Halkımızın öngörümüzü kabul ederek, Kurubük kiralamasına karşı gösterdiği haklı tepki, kiralamadan vazgeçilmesini sağladı. Kurubük Koyu'nun kiralanması girişiminin sonucuna ve kesinleşmiş yargı kararlarına dayanarak, Çevre ve Şehircilik Bakanlığı'na, anayasa ve Kıyı Kanunu'na aykırı olarak gerçekleştirilen MUÇEV'e kiralama-tahsis işlemlerinin iptal edilmesi talebiyle Muğla çapında yaygın başvurular yapıldı. Bu kapsamda, Datça'dan rekor düzeyde yüksek sayıda bir başvuru gerçekleşti.
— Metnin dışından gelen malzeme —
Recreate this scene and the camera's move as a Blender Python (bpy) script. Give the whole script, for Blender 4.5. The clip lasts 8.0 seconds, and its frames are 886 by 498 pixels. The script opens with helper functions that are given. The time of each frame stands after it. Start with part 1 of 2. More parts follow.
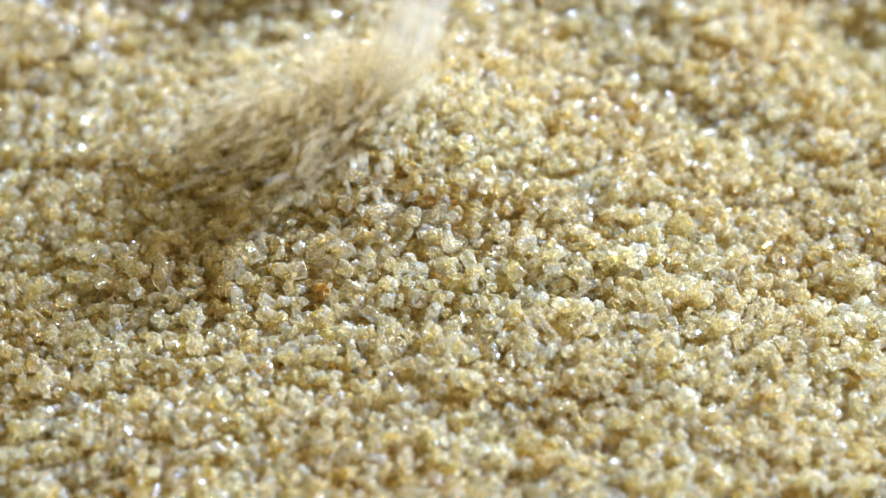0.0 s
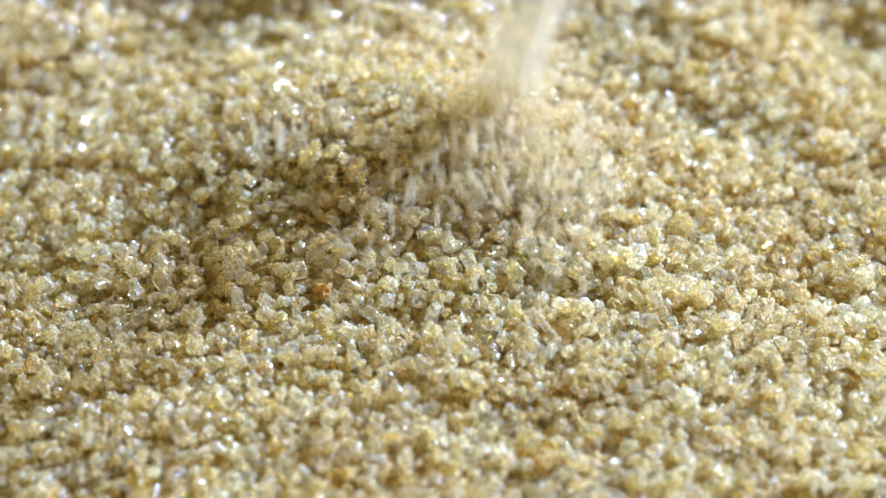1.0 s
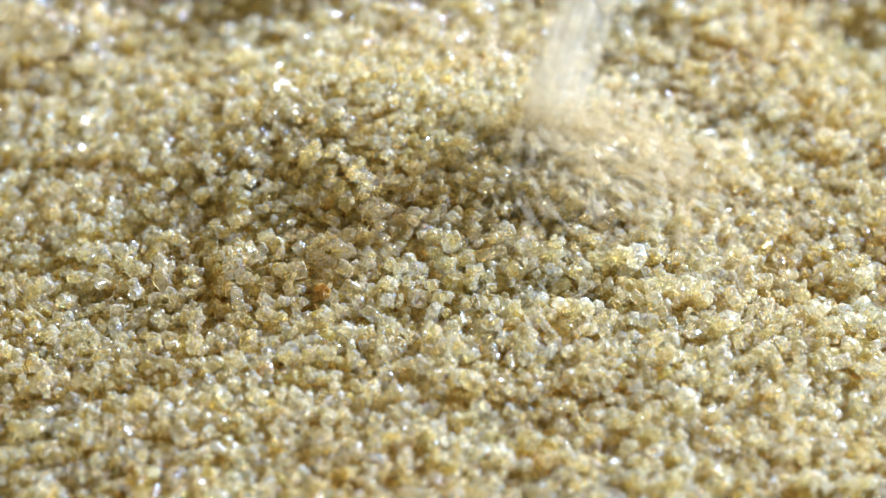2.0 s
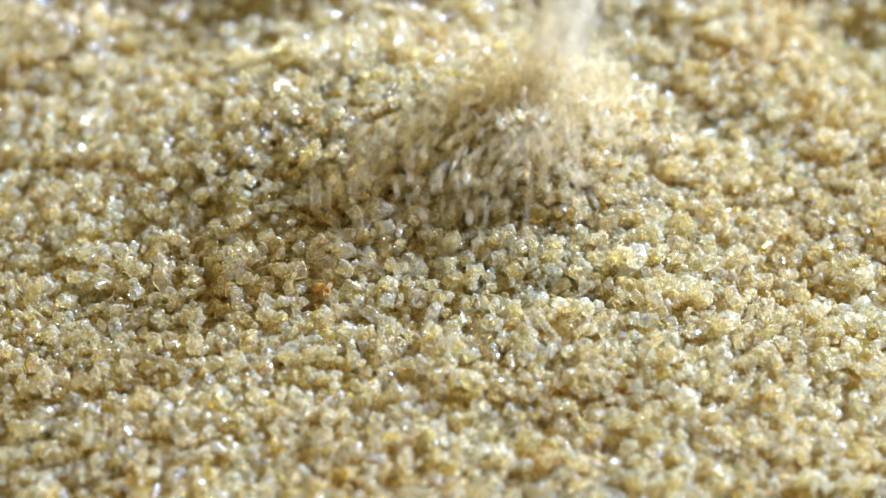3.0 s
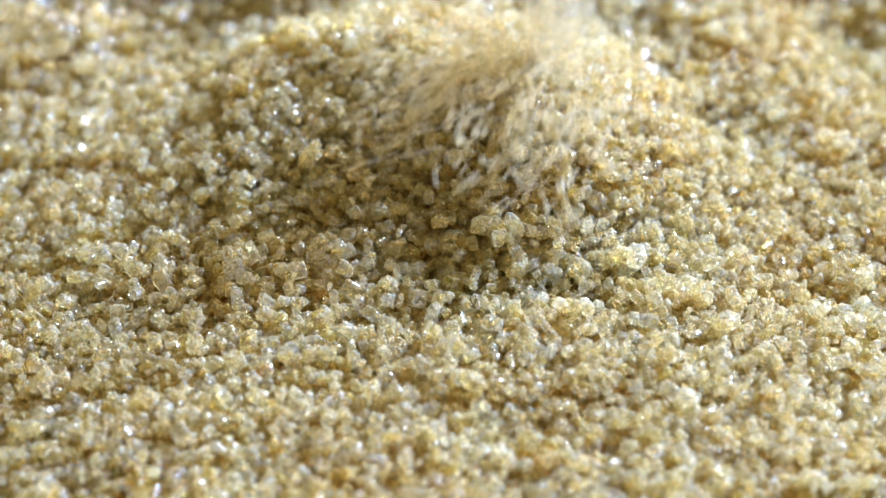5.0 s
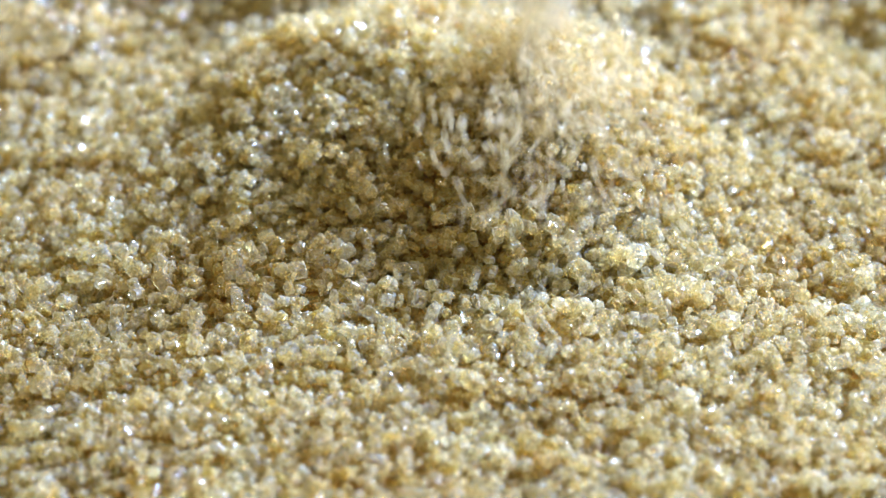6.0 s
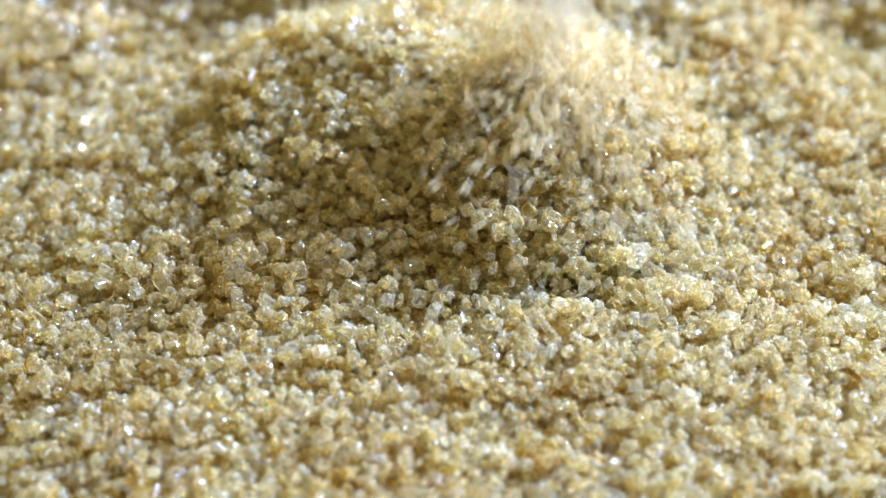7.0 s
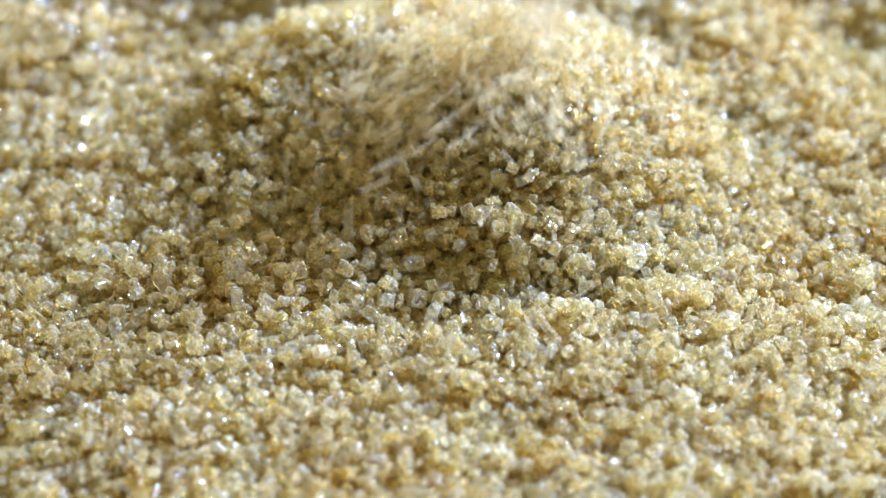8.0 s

Her başvuruya cevap verme yükümlülüğü olan Bakanlık, hiçbir başvuruya cevap vermedi."
AÇILAN DAVA SÜRÜYOR
Kıyılardaki hukuk dışılığa karşı 45 kişinin açtığı davanın henüz devam ettiğini vurgulayan Erçil, "Bu dava, bir yıldır Ankara ve Muğla mahkemeleri arasında yetki tartışmasıyla gidip geliyor, bir arpa boyu yol alınmadı. Hukuk yollarının bu denli etkisiz olması, ülkemiz adına vahim bir durumdur. Kıyıların kullanımını düzenleyen Anayasa'nın 43'üncü maddesi, 'Sosyal ve Ekonomik Haklar' bölüm başlığı altında yer almakta ve kıyıların serbestçe kullanılmasını bir temel insan hakkı olarak düzenlemektedir. Yönetmelik ve bakanlığın idari işlemleriyle yaratılan bugünkü somut durum, bir insan hakkı ihlali oluşturmaktadır" denildi.
'KAYBEDEN DATÇA OLACAK'
Datça'da, İnsan Hakları İnceleme Kurulu'nun faaliyete geçerek hak ihlallerine ilişkin yurttaş başvurularını kabul etmeye başlaması üzerine, bu hak ihlalinin ortadan kaldırılması için Kurul'a başvurmaya karar verildiğinin vurgulandığı açıklamada ayrıca, "Bir hak ihlali oluşturan güncel somut durum, aynı zamanda, güzel ilçemiz için, tüm özgünlüğünün ortadan kaldırılması, sakin, rahat, herkese kucak açan bir tatil beldesi özelliğinin yok edilmesi anlamına geliyor. Bu, vahim ve geri döndürülemez bir süreçtir. Gidişatın sonunda kaybeden, sadece anayasal haklarını korumak için başvuru yapan biz yurttaşlar değil, bir bütün olarak Datça olacaktır" denildi.